High Commissioner Sadako Ogata strongly condemned the killings and called on the Rwandan government to take immediate measures against those responsible.

Mrs. Ogata sent a message of condolence to Bucyekabili's family and said UNHCR is doing everything it can to ensure the safety of its staff in Rwanda.

Bucyekabili, a former director of a Catholic youth association in Kigali, was the first UNHCR worker to be murdered in Rwanda since UNHCR resumed operations in the country in July 1994 following the civil war and genocide.

The motive for the slaying was not immediately known.
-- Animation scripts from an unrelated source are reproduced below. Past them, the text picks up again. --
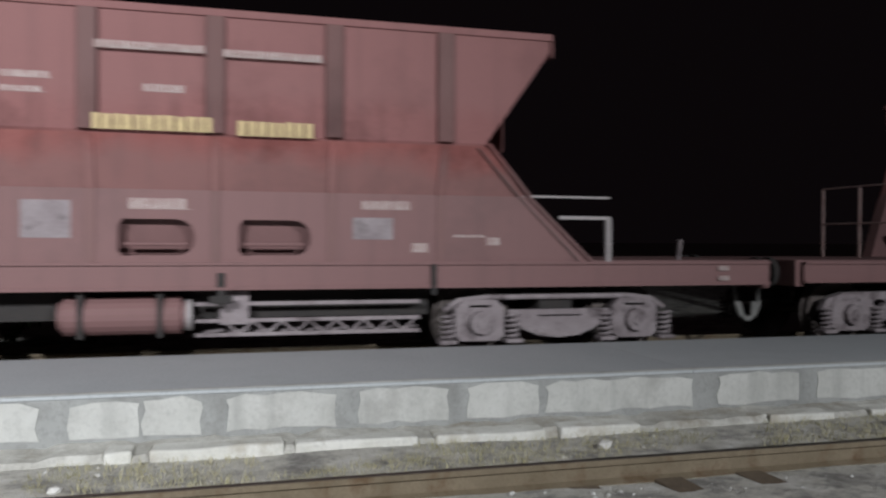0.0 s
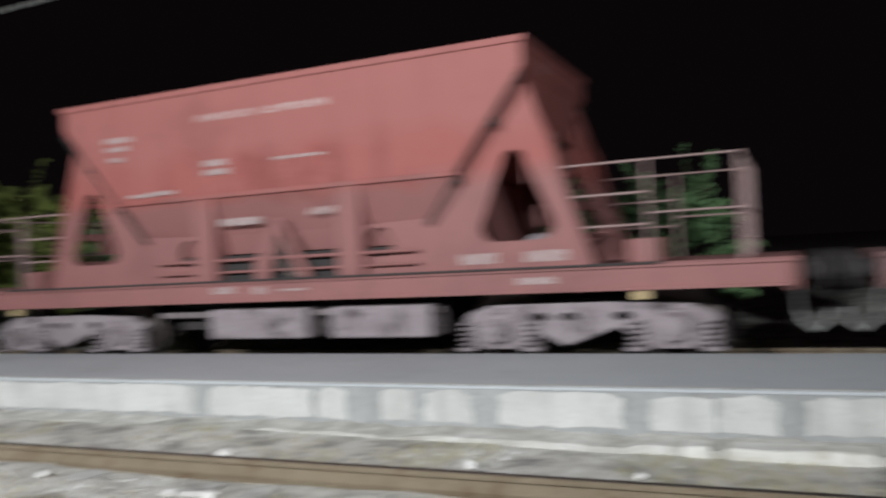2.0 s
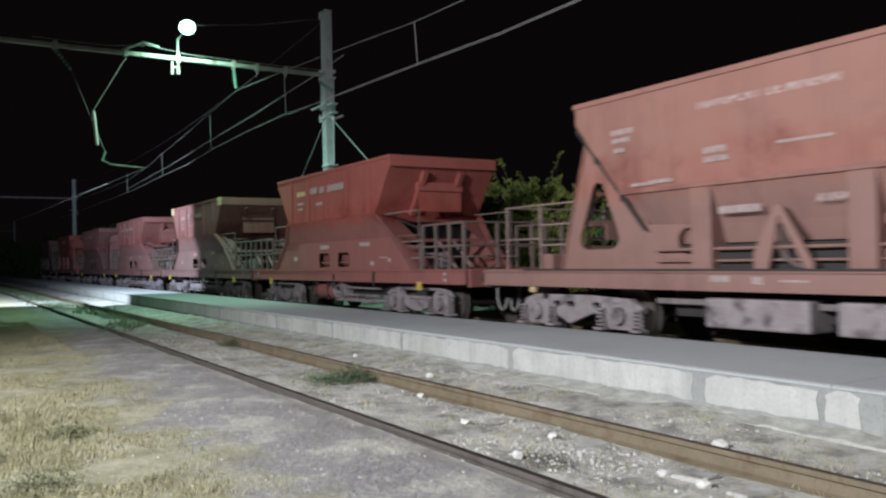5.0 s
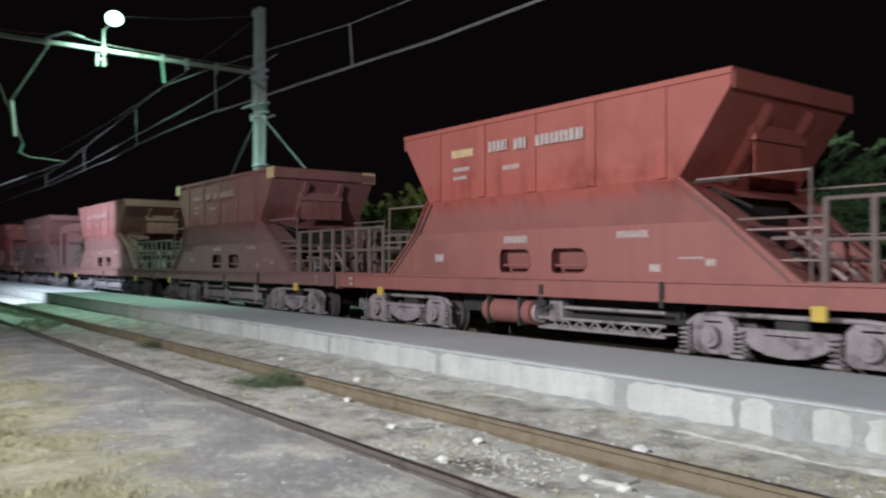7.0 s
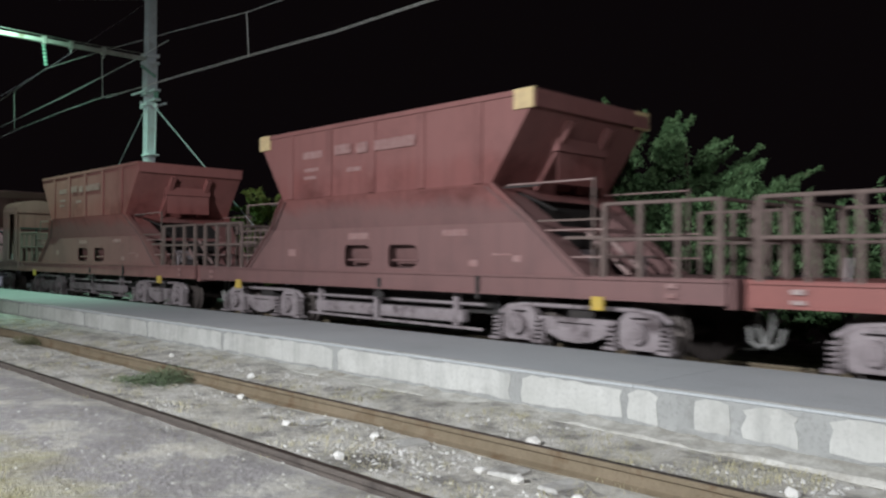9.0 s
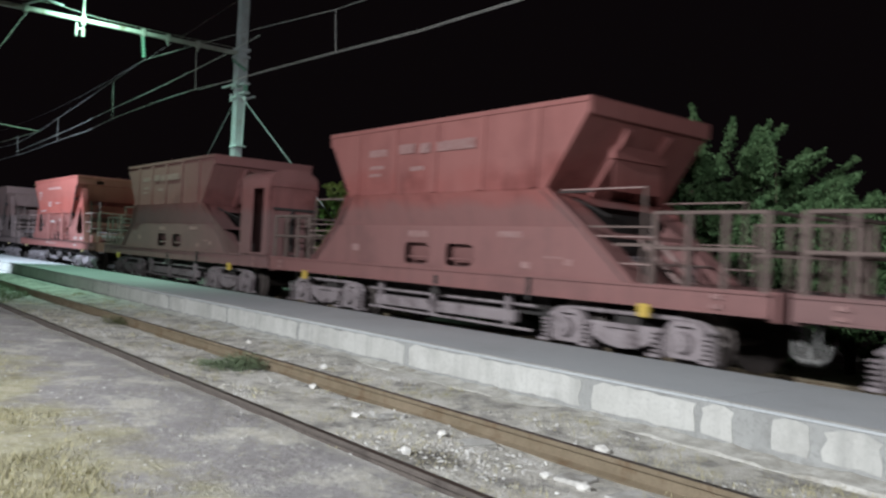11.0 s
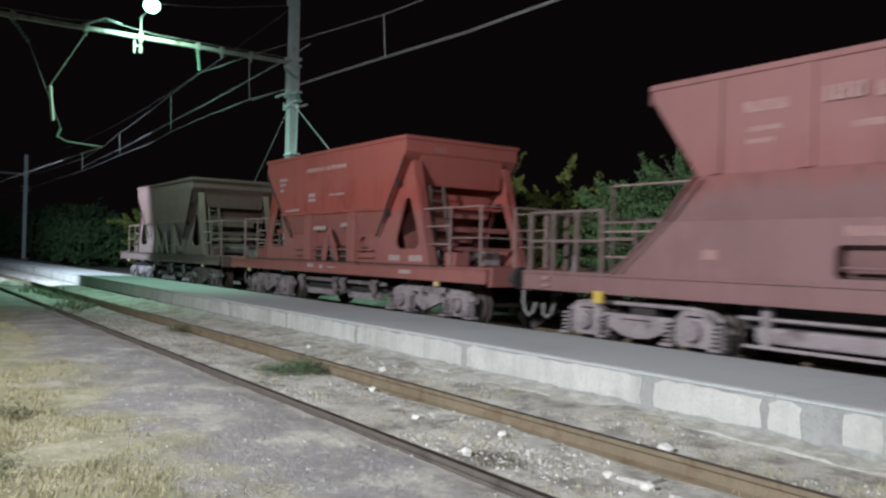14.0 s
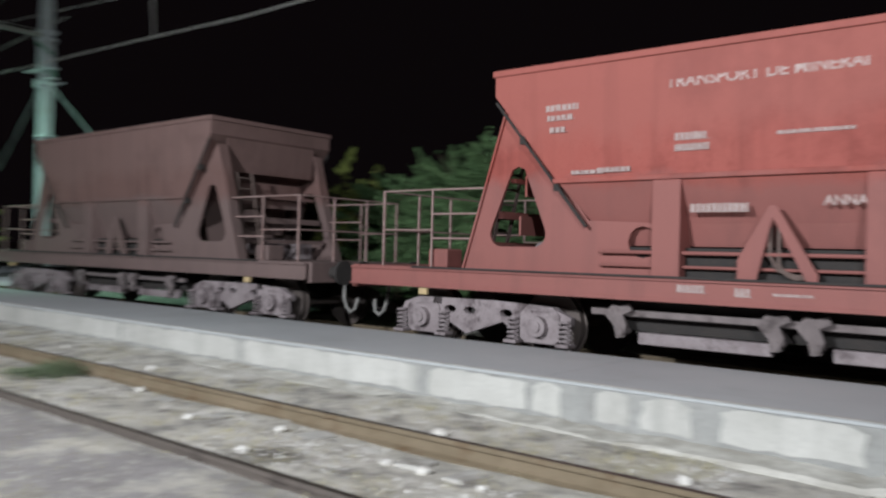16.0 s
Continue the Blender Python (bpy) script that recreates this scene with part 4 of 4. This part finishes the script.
    for x0, x1, z0, z1 in ((-2.75, -2.5, 1.42, 1.55), (2.12, 2.3, 1.28, 1.38), (3.0, 3.15, 1.36, 1.45)):
        part("painted_patch", boxes((x0, x1, yl - 0.002, yl + 0.02, z0, z1)), mark, w)
    if yellow:
        part("painted_panel", boxes((-1.86, -1.40, yl - 0.001, yl + 0.02, 1.42, 1.80)), M_BOG, w, "bare grey painted panel")
    if yellow:
        part("painted_panel", boxes((1.45, 1.9, yl - 0.001, yl + 0.02, 1.42, 1.66)), M_BOG, w, "bare grey painted panel")
    lettering(w, [(2.85, 3.3, 1.05, 1.12), (3.5, 3.78, 0.98, 1.05), (-3.5, -3.2, 1.0, 1.08)], M_PALE, yl, "faded yellow painted marking")
    lettering(w, [(right - 0.75, right - 0.60, 1.06, 1.12), (right - 0.75, right - 0.60, 0.94, 1.0), (left + 0.5, left + 0.66, 1.04, 1.1), (left + 0.5, left + 0.66, 0.93, 0.98)], mark, -1.355)
    if corner:
        for d in (-1, 1):
            x0, x1 = sorted((d * (L - 0.32), d * (L + 0.035)))
            part("corner_marking", boxes((x0, x1, -HY - 0.036, -HY + 0.02, 3.50, 3.785)), corner, hop, "pale yellow corner patch")
            x0, x1 = sorted((d * (L - 0.01), d * (L + 0.036)))
            part("corner_marking", boxes((x0, x1, HY - 0.35, HY + 0.034, 3.50, 3.785)), corner, hop, "pale yellow corner patch")
    return w


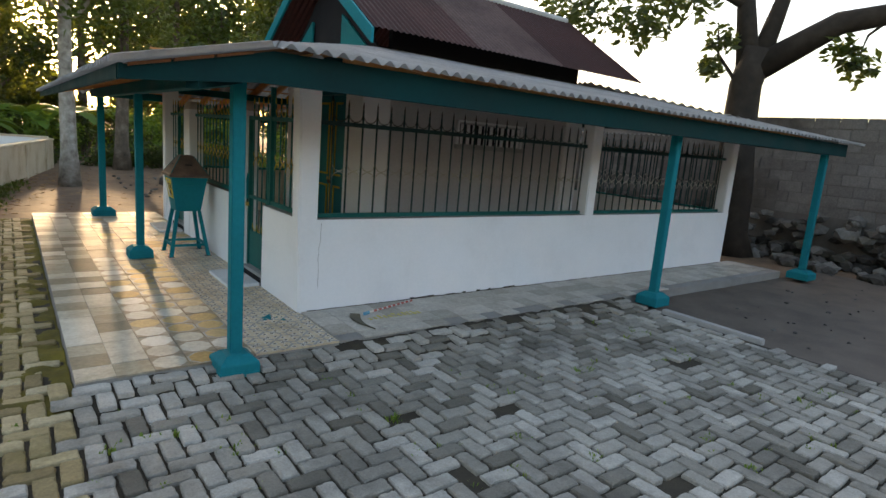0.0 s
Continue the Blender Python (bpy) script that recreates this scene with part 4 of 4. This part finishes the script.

Thursday's incident happened as UNHCR was attempting to relocate 15 local staff members living in nearby communes to Ruhengeri town as a security precaution following the slayings earlier this week of two workers of the World Food Programme and their relatives in the area.

Mrs. Ogata expressed deep concern at the deteriorating security situation in western Rwanda, where more than 1.3 million Rwandan refugees have returned over the last eight months. About 300,000 returnees, mostly those who came from the Democratic Republic of Congo, have settled in the Ruhengeri region.

"The security situation in the western prefectures of Rwanda has reached a point where it has become virtually impossible to carry out humanitarian programmes for returnees and others in need of help," Mrs. Ogata said. "Some of these areas have become totally inaccessible to us. In others, access is possible only with military escorts on main roads."

Mrs. Ogata said she is extremely worried that innocent civilians are being targeted in recent incidents. She said UNHCR and its partners are closely watching developments in Rwanda and are reviewing the future of their activities in consultation with the Rwandan authorities and governments in the region.